▶ **Description of the task**:
Output all the data exactly. Pictures do not belong in the copy.

▶ **Information supplied**:
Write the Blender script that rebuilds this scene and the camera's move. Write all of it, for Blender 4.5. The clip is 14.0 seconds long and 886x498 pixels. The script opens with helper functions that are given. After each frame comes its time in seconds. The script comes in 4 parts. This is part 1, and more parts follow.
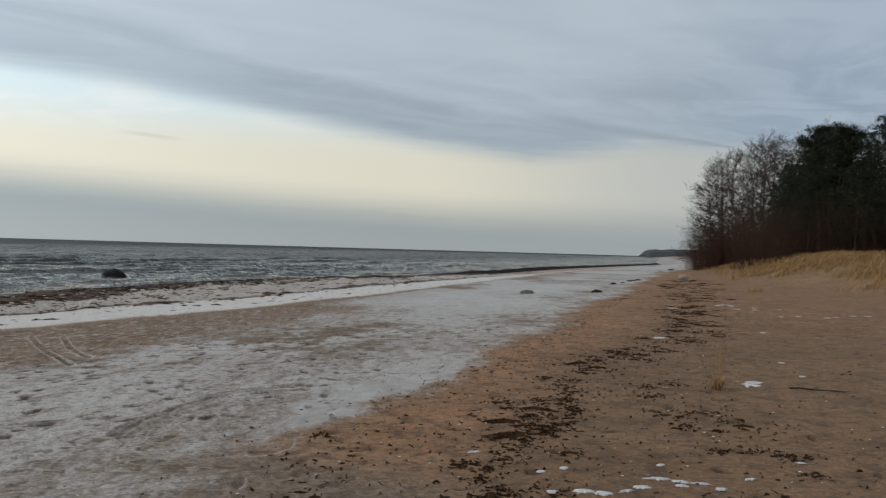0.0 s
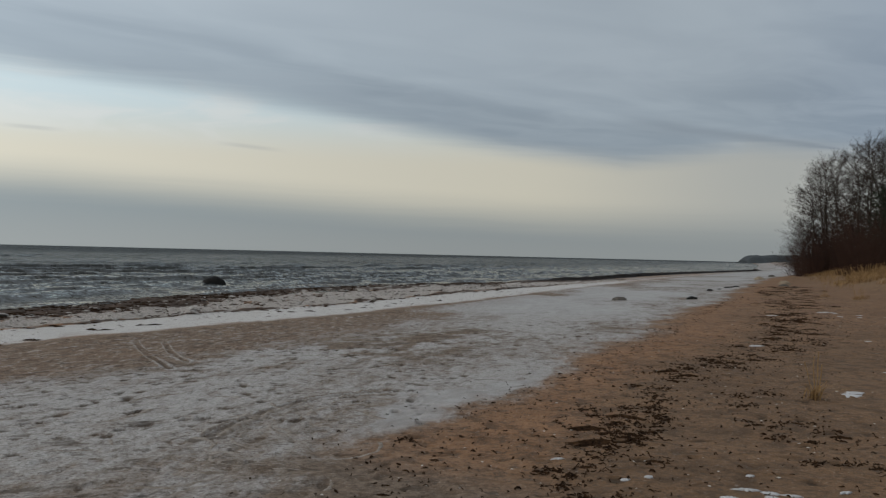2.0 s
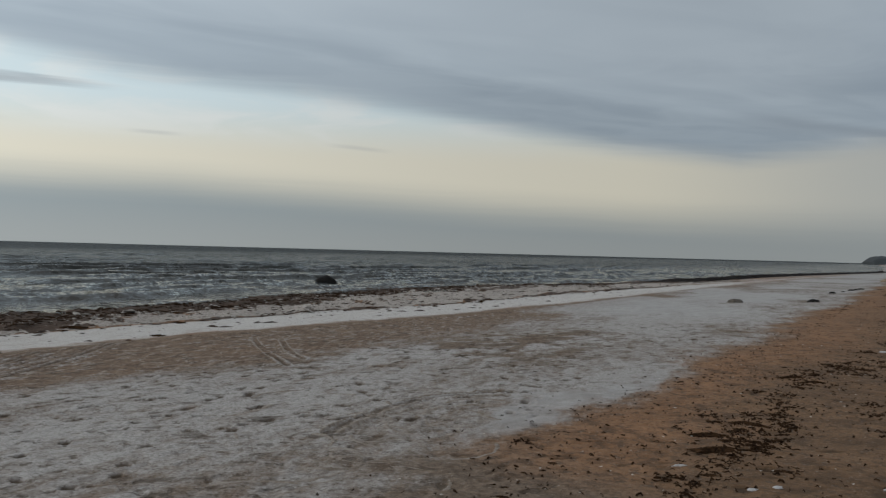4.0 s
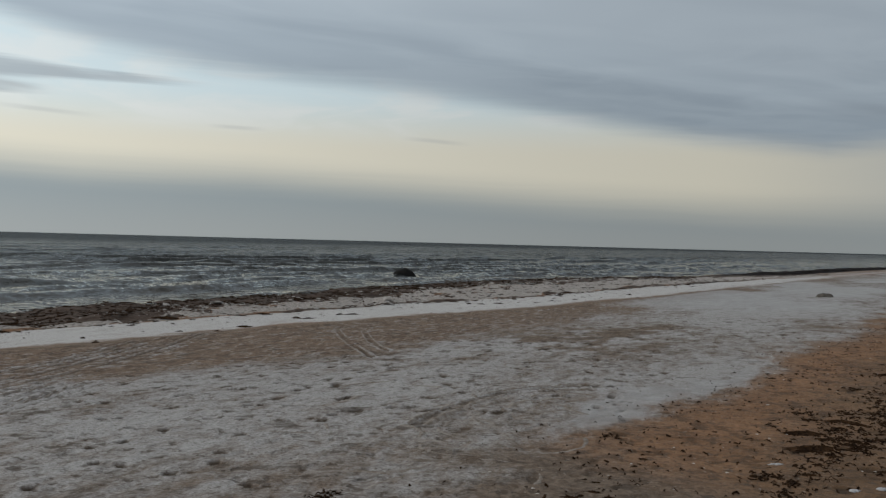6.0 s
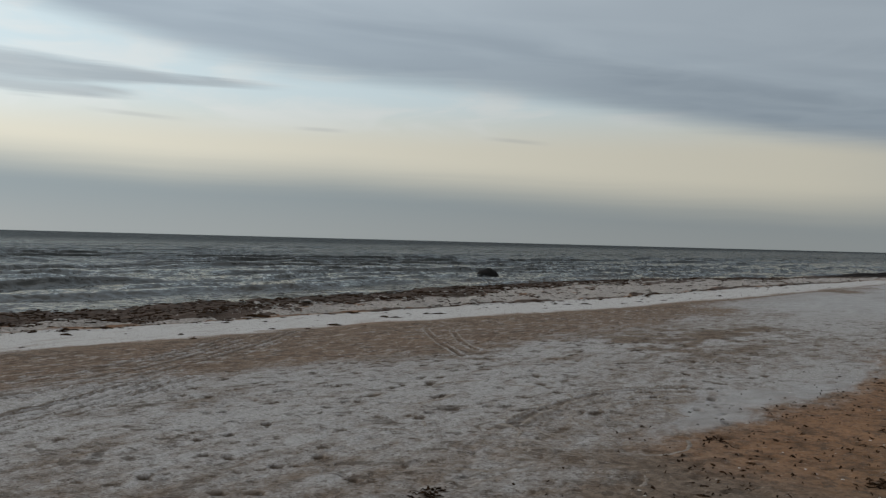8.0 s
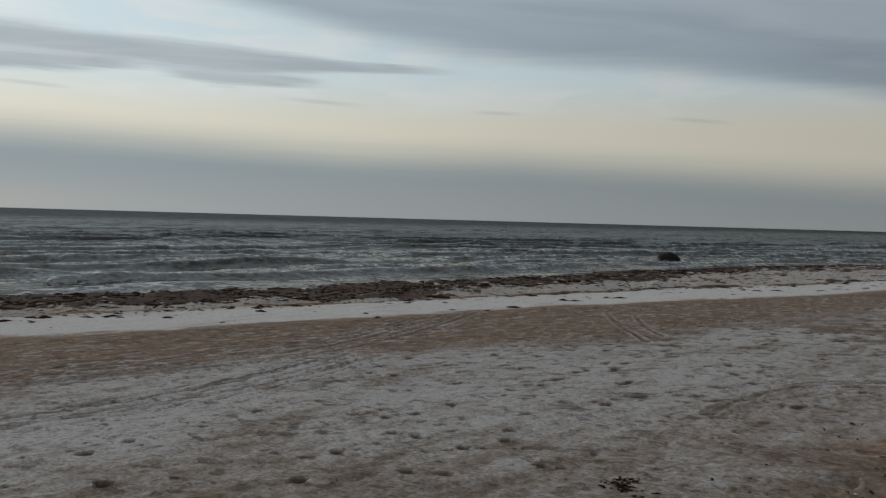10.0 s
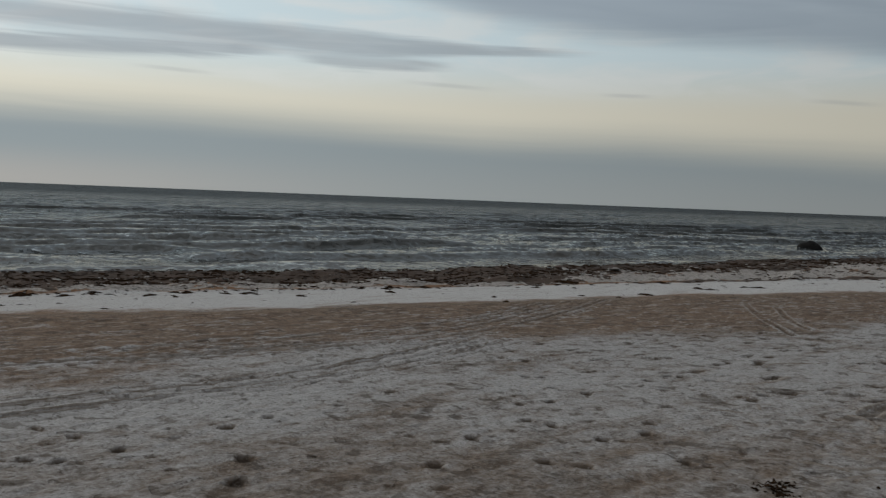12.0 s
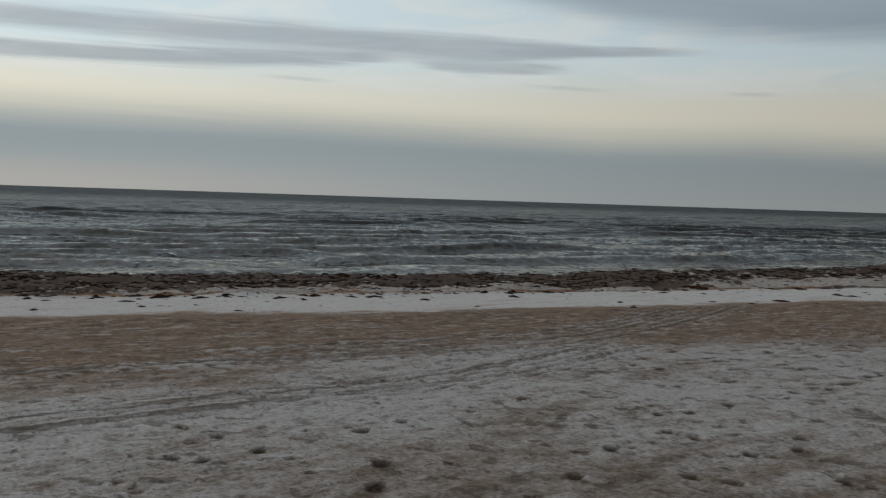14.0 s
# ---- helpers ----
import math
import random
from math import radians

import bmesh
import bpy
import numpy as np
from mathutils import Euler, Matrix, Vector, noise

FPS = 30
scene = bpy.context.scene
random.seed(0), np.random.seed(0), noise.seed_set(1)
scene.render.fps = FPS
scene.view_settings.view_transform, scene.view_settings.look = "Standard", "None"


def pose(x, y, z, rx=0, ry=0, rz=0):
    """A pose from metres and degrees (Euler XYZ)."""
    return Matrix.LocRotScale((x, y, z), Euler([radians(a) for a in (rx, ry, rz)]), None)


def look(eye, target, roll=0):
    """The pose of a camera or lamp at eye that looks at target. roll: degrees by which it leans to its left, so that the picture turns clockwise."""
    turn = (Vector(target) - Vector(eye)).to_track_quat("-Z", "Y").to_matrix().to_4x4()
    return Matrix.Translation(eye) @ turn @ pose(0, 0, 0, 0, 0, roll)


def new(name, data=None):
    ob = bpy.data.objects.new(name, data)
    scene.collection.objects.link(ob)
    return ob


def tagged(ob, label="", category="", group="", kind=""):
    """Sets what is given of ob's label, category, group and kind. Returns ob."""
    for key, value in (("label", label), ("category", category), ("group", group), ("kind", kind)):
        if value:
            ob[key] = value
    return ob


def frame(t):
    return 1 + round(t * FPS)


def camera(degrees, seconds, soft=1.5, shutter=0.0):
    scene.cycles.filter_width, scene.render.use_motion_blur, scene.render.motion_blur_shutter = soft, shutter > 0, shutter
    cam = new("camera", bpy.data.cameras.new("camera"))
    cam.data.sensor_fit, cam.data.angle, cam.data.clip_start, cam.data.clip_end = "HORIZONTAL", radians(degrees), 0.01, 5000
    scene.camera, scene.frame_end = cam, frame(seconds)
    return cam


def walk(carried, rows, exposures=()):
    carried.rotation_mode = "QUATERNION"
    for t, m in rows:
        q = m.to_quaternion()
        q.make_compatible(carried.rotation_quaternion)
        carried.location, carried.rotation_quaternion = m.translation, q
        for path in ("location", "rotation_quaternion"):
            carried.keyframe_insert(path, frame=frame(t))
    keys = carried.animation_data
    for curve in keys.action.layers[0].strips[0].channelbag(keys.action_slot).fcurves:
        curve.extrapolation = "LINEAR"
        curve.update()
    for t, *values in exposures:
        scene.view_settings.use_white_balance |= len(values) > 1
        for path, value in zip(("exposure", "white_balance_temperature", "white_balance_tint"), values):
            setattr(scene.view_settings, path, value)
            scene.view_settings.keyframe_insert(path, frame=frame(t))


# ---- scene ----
cam = camera(53.1, 14.0, soft=1.3, shutter=0.4)
PATH = [
    (0, (0.000, 0.000, 1.621), (0.000, 10.000, 1.631), 1.62),
    (0.5, (0.023, -0.072, 1.632), (-0.352, 9.921, 1.615), 1.47),
    (1, (0.059, -0.041, 1.628), (-0.634, 9.935, 1.646), 1.26),
    (1.5, (0.076, -0.032, 1.624), (-0.792, 9.930, 1.648), 1.18),
    (2, (0.085, -0.026, 1.616), (-0.954, 9.919, 1.677), 1.36),
    (2.5, (0.102, -0.017, 1.618), (-1.254, 9.890, 1.672), 1.43),
    (3, (0.064, -0.006, 1.619), (-1.620, 9.851, 1.674), 1.53),
    (5.5, (-0.068, -0.046, 1.621), (-2.916, 9.540, 1.570), 1.36),
    (6, (-0.101, -0.049, 1.622), (-3.149, 9.475, 1.549), 1.48),
    (6.5, (-0.143, -0.062, 1.620), (-3.412, 9.389, 1.571), 1.59),
    (7, (-0.187, -0.086, 1.613), (-3.706, 9.275, 1.578), 1.56),
    (9.5, (-0.356, -0.067, 1.583), (-5.358, 8.586, 1.271), 1.42),
    (10, (-0.406, 0.008, 1.576), (-6.030, 8.270, 1.240), 1.58),
    (10.5, (-0.427, 0.082, 1.567), (-6.395, 8.097, 1.178), 2.05),
    (11, (-0.443, 0.127, 1.561), (-6.669, 7.941, 1.118), 1.94),
    (11.5, (-0.506, 0.129, 1.559), (-7.013, 7.704, 1.034), 2.02),
    (12, (-0.593, 0.085, 1.559), (-7.305, 7.477, 0.993), 2.24),
    (12.5, (-0.650, 0.055, 1.563), (-7.506, 7.315, 1.031), 2.17),
    (13, (-0.683, 0.036, 1.560), (-7.772, 7.069, 1.022), 1.98),
    (13.5, (-0.693, 0.034, 1.566), (-7.962, 6.878, 1.001), 1.82),
    (14, (-0.765, 0.081, 1.547), (-8.394, 6.521, 0.980), 1.84),
]
walk(cam, [(t, look(eye, target, roll)) for t, eye, target, roll in PATH],
     exposures=[(0, 0.14), (0.5, 0.02), (1.0, -0.17), (2.0, -0.24), (3.0, -0.27), (6.5, -0.33), (9.5, -0.39), (10.0, -0.54), (10.5, -0.58), (11.5, -0.63), (14.0, -0.63)])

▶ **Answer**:
Write the Blender script that rebuilds this scene and the camera's move. Write all of it, for Blender 4.5. The clip is 14.0 seconds long and 886x498 pixels. The script opens with helper functions that are given. After each frame comes its time in seconds. The script comes in 4 parts. This is part 1, and more parts follow.
0.0 s
2.0 s
4.0 s
6.0 s
8.0 s
10.0 s
12.0 s
14.0 s
# ---- helpers ----
import math
import random
from math import radians

import bmesh
import bpy
import numpy as np
from mathutils import Euler, Matrix, Vector, noise

FPS = 30
scene = bpy.context.scene
random.seed(0), np.random.seed(0), noise.seed_set(1)
scene.render.fps = FPS
scene.view_settings.view_transform, scene.view_settings.look = "Standard", "None"


def pose(x, y, z, rx=0, ry=0, rz=0):
    """A pose from metres and degrees (Euler XYZ)."""
    return Matrix.LocRotScale((x, y, z), Euler([radians(a) for a in (rx, ry, rz)]), None)


def look(eye, target, roll=0):
    """The pose of a camera or lamp at eye that looks at target. roll: degrees by which it leans to its left, so that the picture turns clockwise."""
    turn = (Vector(target) - Vector(eye)).to_track_quat("-Z", "Y").to_matrix().to_4x4()
    return Matrix.Translation(eye) @ turn @ pose(0, 0, 0, 0, 0, roll)


def new(name, data=None):
    ob = bpy.data.objects.new(name, data)
    scene.collection.objects.link(ob)
    return ob


def tagged(ob, label="", category="", group="", kind=""):
    """Sets what is given of ob's label, category, group and kind. Returns ob."""
    for key, value in (("label", label), ("category", category), ("group", group), ("kind", kind)):
        if value:
            ob[key] = value
    return ob


def frame(t):
    return 1 + round(t * FPS)


def camera(degrees, seconds, soft=1.5, shutter=0.0):
    scene.cycles.filter_width, scene.render.use_motion_blur, scene.render.motion_blur_shutter = soft, shutter > 0, shutter
    cam = new("camera", bpy.data.cameras.new("camera"))
    cam.data.sensor_fit, cam.data.angle, cam.data.clip_start, cam.data.clip_end = "HORIZONTAL", radians(degrees), 0.01, 5000
    scene.camera, scene.frame_end = cam, frame(seconds)
    return cam


def walk(carried, rows, exposures=()):
    carried.rotation_mode = "QUATERNION"
    for t, m in rows:
        q = m.to_quaternion()
        q.make_compatible(carried.rotation_quaternion)
        carried.location, carried.rotation_quaternion = m.translation, q
        for path in ("location", "rotation_quaternion"):
            carried.keyframe_insert(path, frame=frame(t))
    keys = carried.animation_data
    for curve in keys.action.layers[0].strips[0].channelbag(keys.action_slot).fcurves:
        curve.extrapolation = "LINEAR"
        curve.update()
    for t, *values in exposures:
        scene.view_settings.use_white_balance |= len(values) > 1
        for path, value in zip(("exposure", "white_balance_temperature", "white_balance_tint"), values):
            setattr(scene.view_settings, path, value)
            scene.view_settings.keyframe_insert(path, frame=frame(t))


# ---- scene ----
cam = camera(53.1, 14.0, soft=1.3, shutter=0.4)
PATH = [
    (0, (0.000, 0.000, 1.621), (0.000, 10.000, 1.631), 1.62),
    (0.5, (0.023, -0.072, 1.632), (-0.352, 9.921, 1.615), 1.47),
    (1, (0.059, -0.041, 1.628), (-0.634, 9.935, 1.646), 1.26),
    (1.5, (0.076, -0.032, 1.624), (-0.792, 9.930, 1.648), 1.18),
    (2, (0.085, -0.026, 1.616), (-0.954, 9.919, 1.677), 1.36),
    (2.5, (0.102, -0.017, 1.618), (-1.254, 9.890, 1.672), 1.43),
    (3, (0.064, -0.006, 1.619), (-1.620, 9.851, 1.674), 1.53),
    (5.5, (-0.068, -0.046, 1.621), (-2.916, 9.540, 1.570), 1.36),
    (6, (-0.101, -0.049, 1.622), (-3.149, 9.475, 1.549), 1.48),
    (6.5, (-0.143, -0.062, 1.620), (-3.412, 9.389, 1.571), 1.59),
    (7, (-0.187, -0.086, 1.613), (-3.706, 9.275, 1.578), 1.56),
    (9.5, (-0.356, -0.067, 1.583), (-5.358, 8.586, 1.271), 1.42),
    (10, (-0.406, 0.008, 1.576), (-6.030, 8.270, 1.240), 1.58),
    (10.5, (-0.427, 0.082, 1.567), (-6.395, 8.097, 1.178), 2.05),
    (11, (-0.443, 0.127, 1.561), (-6.669, 7.941, 1.118), 1.94),
    (11.5, (-0.506, 0.129, 1.559), (-7.013, 7.704, 1.034), 2.02),
    (12, (-0.593, 0.085, 1.559), (-7.305, 7.477, 0.993), 2.24),
    (12.5, (-0.650, 0.055, 1.563), (-7.506, 7.315, 1.031), 2.17),
    (13, (-0.683, 0.036, 1.560), (-7.772, 7.069, 1.022), 1.98),
    (13.5, (-0.693, 0.034, 1.566), (-7.962, 6.878, 1.001), 1.82),
    (14, (-0.765, 0.081, 1.547), (-8.394, 6.521, 0.980), 1.84),
]
walk(cam, [(t, look(eye, target, roll)) for t, eye, target, roll in PATH],
     exposures=[(0, 0.14), (0.5, 0.02), (1.0, -0.17), (2.0, -0.24), (3.0, -0.27), (6.5, -0.33), (9.5, -0.39), (10.0, -0.54), (10.5, -0.58), (11.5, -0.63), (14.0, -0.63)])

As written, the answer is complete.